Augustine On Blood Sports: "Sipping Animality"
Towards the end of last year I put up an article exploring the ethics surrounding human blood sports, particularly boxing and MMA. I argued that blood sports have created a socially acceptable context for us to celebrate real world human violence. Quite remarkably, for many Christians, professional blood sports has become a space where they don’t merely tolerate people hurting each other, but actually cheer them on.
That article built on two previous offerings on blood sports. The first likened them to animal fighting, suggesting that they aren’t as different as fans might claim. In the second I attempted to show that though professional athletes consent to fight each other, consent is not the sole consideration when it comes to what we watch—we need only think of ethically sourced pornography and suicide tapes.

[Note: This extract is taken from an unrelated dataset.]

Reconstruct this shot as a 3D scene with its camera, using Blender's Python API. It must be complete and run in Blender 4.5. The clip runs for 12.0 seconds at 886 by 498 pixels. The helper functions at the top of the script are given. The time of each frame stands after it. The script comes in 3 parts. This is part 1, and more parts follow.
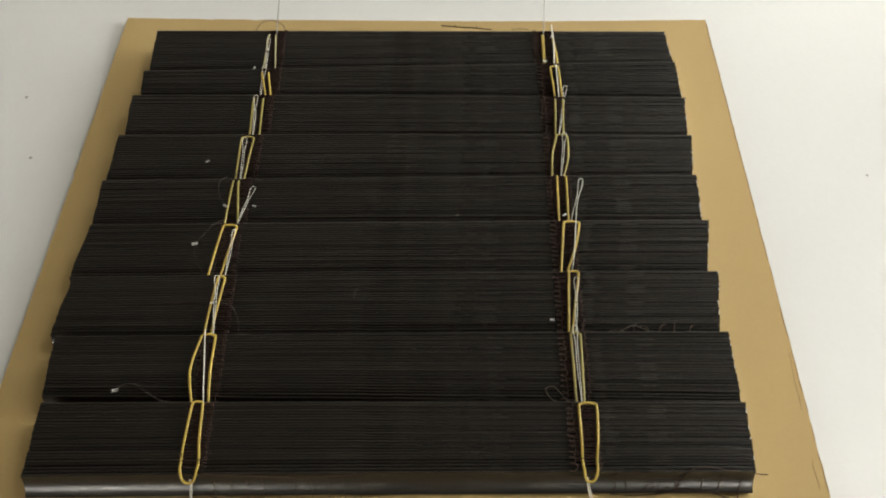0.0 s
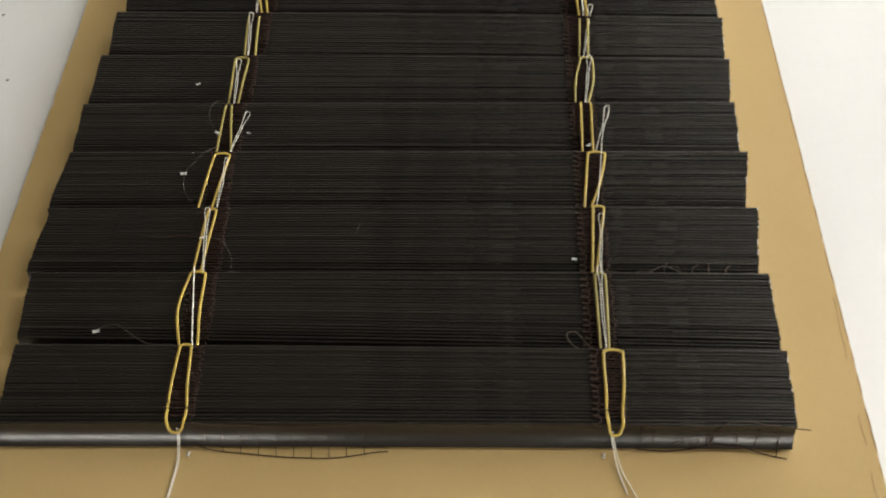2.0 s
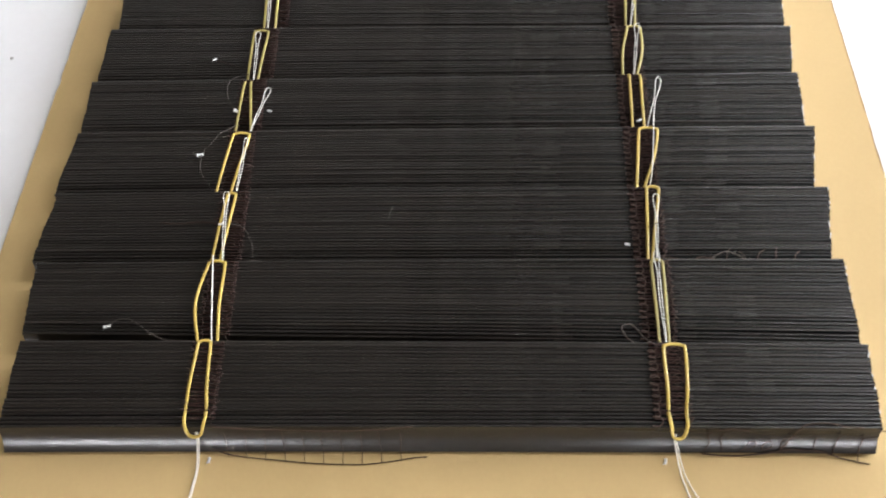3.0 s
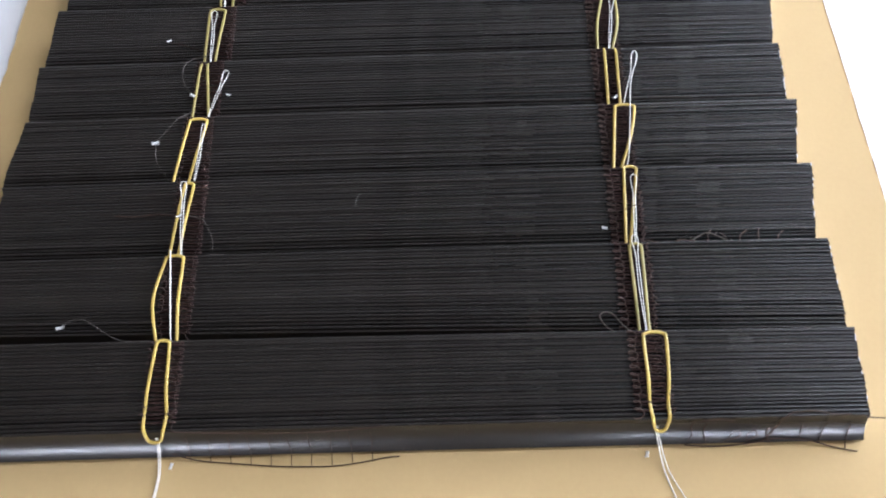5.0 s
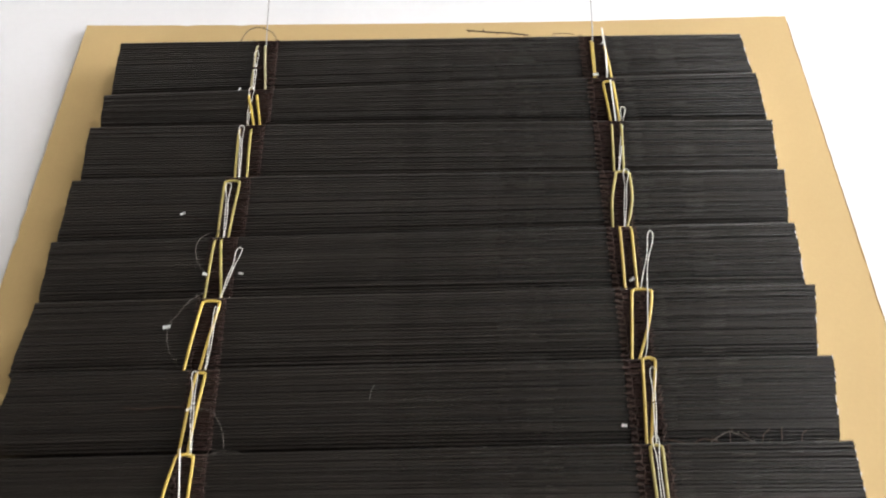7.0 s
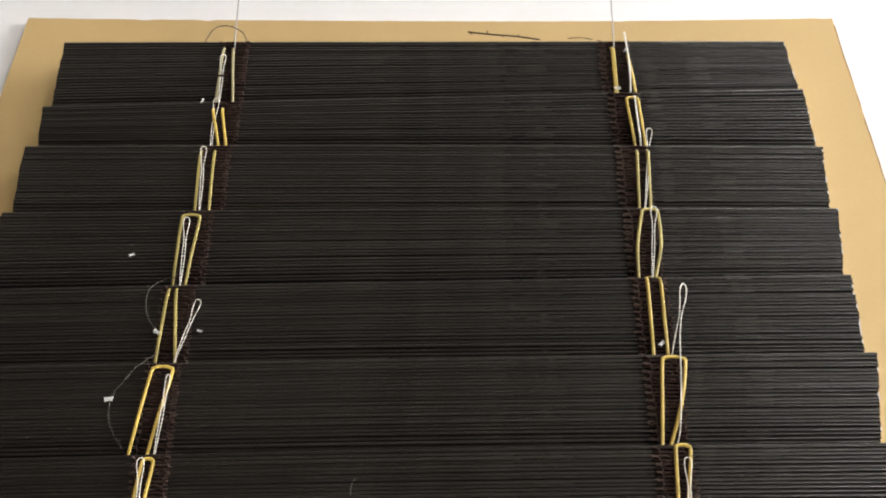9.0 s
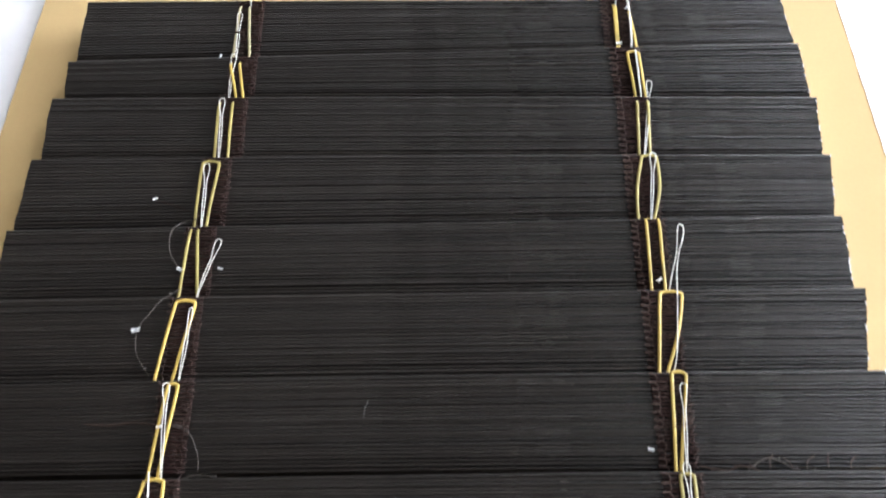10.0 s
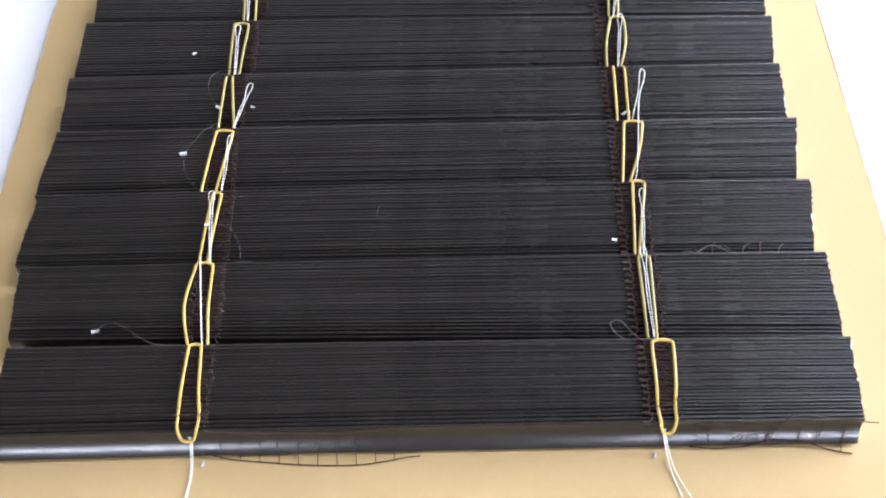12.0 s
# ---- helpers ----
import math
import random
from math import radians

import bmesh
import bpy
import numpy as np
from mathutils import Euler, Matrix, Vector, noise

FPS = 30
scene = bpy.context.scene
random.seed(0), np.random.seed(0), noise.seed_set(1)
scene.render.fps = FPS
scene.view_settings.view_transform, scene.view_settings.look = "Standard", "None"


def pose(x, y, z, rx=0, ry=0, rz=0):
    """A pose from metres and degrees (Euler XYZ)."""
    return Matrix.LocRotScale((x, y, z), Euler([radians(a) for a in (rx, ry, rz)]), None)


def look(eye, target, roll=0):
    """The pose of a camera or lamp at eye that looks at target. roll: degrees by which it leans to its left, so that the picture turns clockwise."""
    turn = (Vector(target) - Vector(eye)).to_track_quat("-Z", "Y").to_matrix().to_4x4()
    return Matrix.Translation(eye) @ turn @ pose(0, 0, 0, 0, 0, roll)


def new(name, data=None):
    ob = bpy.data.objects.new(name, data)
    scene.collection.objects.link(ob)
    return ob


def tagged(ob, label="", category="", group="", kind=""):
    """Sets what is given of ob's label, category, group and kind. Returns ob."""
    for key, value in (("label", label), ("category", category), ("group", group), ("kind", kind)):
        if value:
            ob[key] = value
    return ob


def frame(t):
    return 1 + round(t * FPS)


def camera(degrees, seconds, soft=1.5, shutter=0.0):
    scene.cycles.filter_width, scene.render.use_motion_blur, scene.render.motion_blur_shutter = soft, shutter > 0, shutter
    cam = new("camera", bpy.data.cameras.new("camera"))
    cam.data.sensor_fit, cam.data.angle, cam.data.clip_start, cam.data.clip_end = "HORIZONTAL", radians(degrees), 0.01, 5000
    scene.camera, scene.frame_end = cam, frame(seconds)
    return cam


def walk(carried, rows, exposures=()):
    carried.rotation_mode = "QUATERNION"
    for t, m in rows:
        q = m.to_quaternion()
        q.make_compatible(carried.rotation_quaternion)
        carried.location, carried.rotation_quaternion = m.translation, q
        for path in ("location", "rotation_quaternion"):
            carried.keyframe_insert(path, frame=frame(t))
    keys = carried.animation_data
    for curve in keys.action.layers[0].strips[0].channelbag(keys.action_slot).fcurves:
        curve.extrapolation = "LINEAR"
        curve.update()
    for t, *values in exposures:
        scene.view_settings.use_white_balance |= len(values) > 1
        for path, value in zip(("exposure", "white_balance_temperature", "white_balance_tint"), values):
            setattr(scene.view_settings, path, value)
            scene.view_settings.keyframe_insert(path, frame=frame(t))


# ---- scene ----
# ---- camera and walk ----
cam = camera(55.2, 12.0, soft=2.0, shutter=0.5)
PATH = [
    (0, (-0.001, -0.039, 0.434), (0.002, 1.15, -1.175), 0.3),
    (0.5, (0.0, -0.039, 0.434), (-0.014, 1.122, -1.195), -0.2),
    (1, (0.001, -0.034, 0.432), (-0.016, 1.105, -1.212), -0.5),
    (1.5, (0.001, -0.029, 0.417), (0.004, 1.084, -1.245), 0.3),
    (2, (-0.002, -0.018, 0.393), (-0.021, 1.064, -1.289), -0.2),
    (2.5, (-0.009, -0.008, 0.37), (-0.05, 1.076, -1.31), -1.2),
    (3, (-0.015, 0.001, 0.359), (-0.069, 1.063, -1.335), -2.2),
    (3.2, (-0.019, 0.005, 0.354), (-0.068, 1.049, -1.351), -2.0),
    (4.8, (-0.017, 0.02, 0.345), (-0.024, 1.018, -1.388), -1.6),
    (5, (-0.009, 0.017, 0.347), (-0.024, 1.024, -1.381), -1.8),
    (5.5, (-0.009, 0.018, 0.368), (-0.047, 1.01, -1.369), -1.9),
    (6, (-0.013, 0.028, 0.387), (-0.065, 1.084, -1.31), -2.3),
    (6.5, (-0.02, 0.048, 0.385), (-0.052, 1.186, -1.259), -1.3),
    (7, (-0.017, 0.075, 0.376), (-0.024, 1.197, -1.279), -1.0),
    (7.2, (-0.013, 0.088, 0.374), (-0.019, 1.216, -1.277), -0.9),
    (8.8, (-0.021, 0.147, 0.341), (0.006, 1.197, -1.361), 1.1),
    (9, (-0.02, 0.148, 0.341), (-0.003, 1.197, -1.362), 0.7),
    (9.5, (-0.021, 0.142, 0.342), (-0.015, 1.18, -1.367), 0.2),
    (10, (-0.02, 0.118, 0.345), (-0.023, 1.151, -1.368), -0.3),
    (10.5, (-0.023, 0.086, 0.346), (-0.022, 1.101, -1.377), 0.2),
    (11, (-0.027, 0.052, 0.349), (-0.022, 1.041, -1.389), 0.4),
    (11.5, (-0.024, 0.026, 0.353), (-0.02, 0.993, -1.397), -0.0),
    (12, (-0.023, 0.013, 0.367), (-0.012, 1.012, -1.365), -0.0),
]
EXPOSURES = [
    (0.0, -0.50, 7000, 6),
    (1.6, -0.48, 7000, 8),
    (2.5, 0.09, 6650, 10),
    (3.0, 0.40, 6170, 13),
    (5.0, 0.48, 5500, 16),
    (6.5, 0.43, 5600, 14),
    (7.0, 0.21, 6400, 13),
    (8.8, 0.07, 6670, 13),
    (9.0, 0.07, 6670, 13),
    (9.5, 0.44, 6400, 14),
    (10.5, 0.71, 5450, 13),
    (12.0, 0.88, 5440, 17),
]
walk(cam, [(t, look(eye, target, roll)) for t, eye, target, roll in PATH], EXPOSURES)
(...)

Underlying those posts was the well established case that says the media we consume affects what we become (I’ve argued this here, here, and here). What we put before our eyes seeps into and shapes our hearts. Writing in the 4th century, Augustine knew this well. So in the sixth book of Confessions, he recounts a friend’s visit to the gladiatorial games—and the deforming power of watching violence for entertainment.
Alypius Goes to the Gladiatorial Games
Not ready to abandon the earthly path into which his parents had cajoled him, Alypius preceded me to Rome for the study of law. There he was bewildered again by the bewildering lure of the games. Though he had showed a revulsion to such things, and denounced them, some of his friends and fellow students, chancing to go from dinner to the open circus, dragged him along with a joshing compulsion, despite his strong refusals and resistance, to enter the amphitheater at the time of its most savage and cruel displays.

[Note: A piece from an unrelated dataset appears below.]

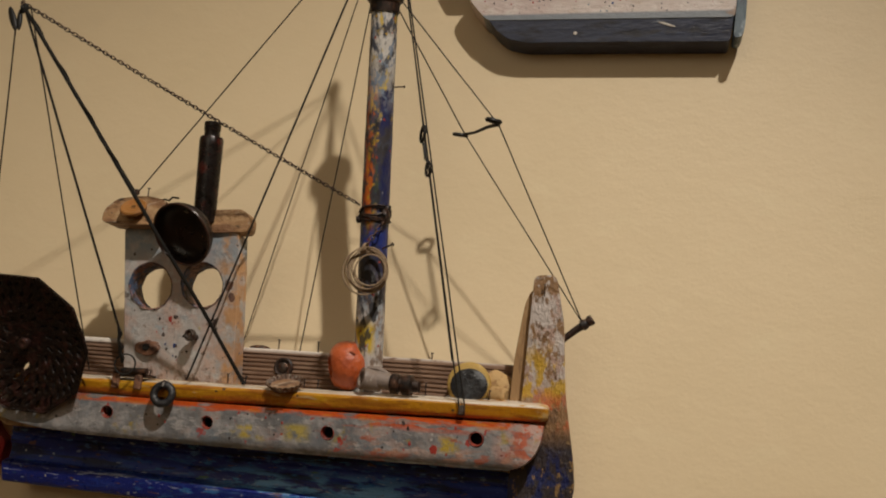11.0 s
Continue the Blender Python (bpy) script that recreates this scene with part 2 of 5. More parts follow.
back_wood = (Mat("back_wood", (0.21, 0.125, 0.08), 0.75, stretch=(0.05, 1, 1)).patch((0.12, 0.065, 0.04), 420, 0.48, 0.58).patch((0.30, 0.20, 0.14), 500, 0.56, 0.68).patch((0.17, 0.10, 0.065), 40, 0.48, 0.6, 0.8, stretch=(0.6, 1, 1))
             .patch((0.62, 0.56, 0.5), 190, 0.32, 0.48, stretch=(0.6, 1, 1), band=("Z", 0.0572, 0.0602, 0.08, 0.1)).bump(480, 0.0009)).m
deck_wood = (Mat("deck_wood", (0.42, 0.28, 0.15), 0.7, stretch=(0.1, 1, 1)).patch((0.24, 0.14, 0.07), 200, 0.5, 0.65).patch((0.62, 0.52, 0.42), 160, 0.55, 0.7).bump(250, 0.0005)).m
house_paint = (Mat("house_paint", (0.45, 0.42, 0.40), 0.5).patch((0.30, 0.35, 0.38), 45, 0.50, 0.58, 0.85).patch((0.47, 0.35, 0.30), 36, 0.48, 0.58, 0.85).patch((0.52, 0.50, 0.48), 130, 0.54, 0.62, 0.8)
               .patch((0.34, 0.33, 0.32), 240, 0.55, 0.62, 0.7, stretch=(1, 1, 0.4))
               # blue-grey over the top: the roof's shade put into the colour
               .patch((0.52, 0.27, 0.11), 70, 0.40, 0.55, 0.9, band=("X", 0.268, 0.280, 0.31, 0.32)).patch((0.25, 0.31, 0.36), 80, 0.42, 0.52, 0.8, band=("Z", 0.118, 0.132, 0.16, 0.18))
               .patch((0.50, 0.33, 0.26), 60, 0.52, 0.66, 0.7, band=("Z", 0.02, 0.03, 0.075, 0.095))
               .spots((0.42, 0.028, 0.022), 170, 0.13, 0.05, band=("Z", 0.03, 0.05, 0.088, 0.1)).spots((0.46, 0.36, 0.12), 100, 0.15, 0.08, band=("Z", 0.03, 0.045, 0.09, 0.1), top=0.6).spots((0.05, 0.07, 0.16), 190, 0.13, 0.05, band=("Z", 0.03, 0.045, 0.09, 0.1))
               .spots((0.03, 0.025, 0.025), 150, 0.11, 0.05).spots((0.14, 0.1, 0.07), 260, 0.15, 0.06)
               .patch((0.16, 0.10, 0.065), 120, 0.66, 0.70, 0.7).patch((0.2, 0.12, 0.08), 200, 0.5, 0.6, 0.8, band=("Z", 0.02, 0.025, 0.034, 0.046)).patch((0.1, 0.07, 0.05), 70, 0.645, 0.68, 0.85).bump(280, 0.0008).bump(60, 0.001)).uneven(90, 0.35, 0.65).m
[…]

He protested that even if they forced his body inside, and held it there, they could not fix his eyes and attention on what was occurring. He would be there as if he were not there, and would rise above them and the show. This made them no less eager to hurry him inside. In fact, it sharpened their curiosity to see if he could stick to his determination. When they were inside and had found what seats they could, everything was a frenzy of extravagant excess. He shut his eyes to seal his soul against evil—if only his ears had been closed as tight. For then the fight took a dramatic turn, a huge roar from the crowd crashed over him. Yielding to curiosity—though determined to scorn and reject what he saw, no matter its nature—he opened his eyes.
The wound given to the gladiator he now wished to see was nothing to the wound inflicted on his soul. His fall was sadder than the fighter’s, at which the crowd was cheering. That shout, entering his ears, made his eyes fly open. The mind thus buffeted and overthrown was more rash than steady, and all the weaker for reliance on itself rather than on you. The minute he saw blood, he was sipping animality, and turned no more away. With eyes glued to the spectacle, he absentmindedly gulped down its frenzies. He took a complicit joy in the fighting, and was drunk with delight at the cruelty.
No longer the person he was when he entered into the crowd, at one with those who forced him there. More—he stared, he shouted, he burned, he took away the madness he had found there and followed it back again, not only with those who had first drawn him, but dragging them and others on his own.
There is No Neutral Viewing
Not unlike modern day blood sports, Augustine describes the gladiatorial games as “a frenzy of extravagant excess,” with crowds cheering as humans hurt. Thus Augustine writes, “The minute Alypius saw blood, he was sipping animality.” And far from a momentary or fleeting delight, when Alypius emerged from the amphitheater he was “no longer the person he was when he entered.” “He took away the madness he had found there.”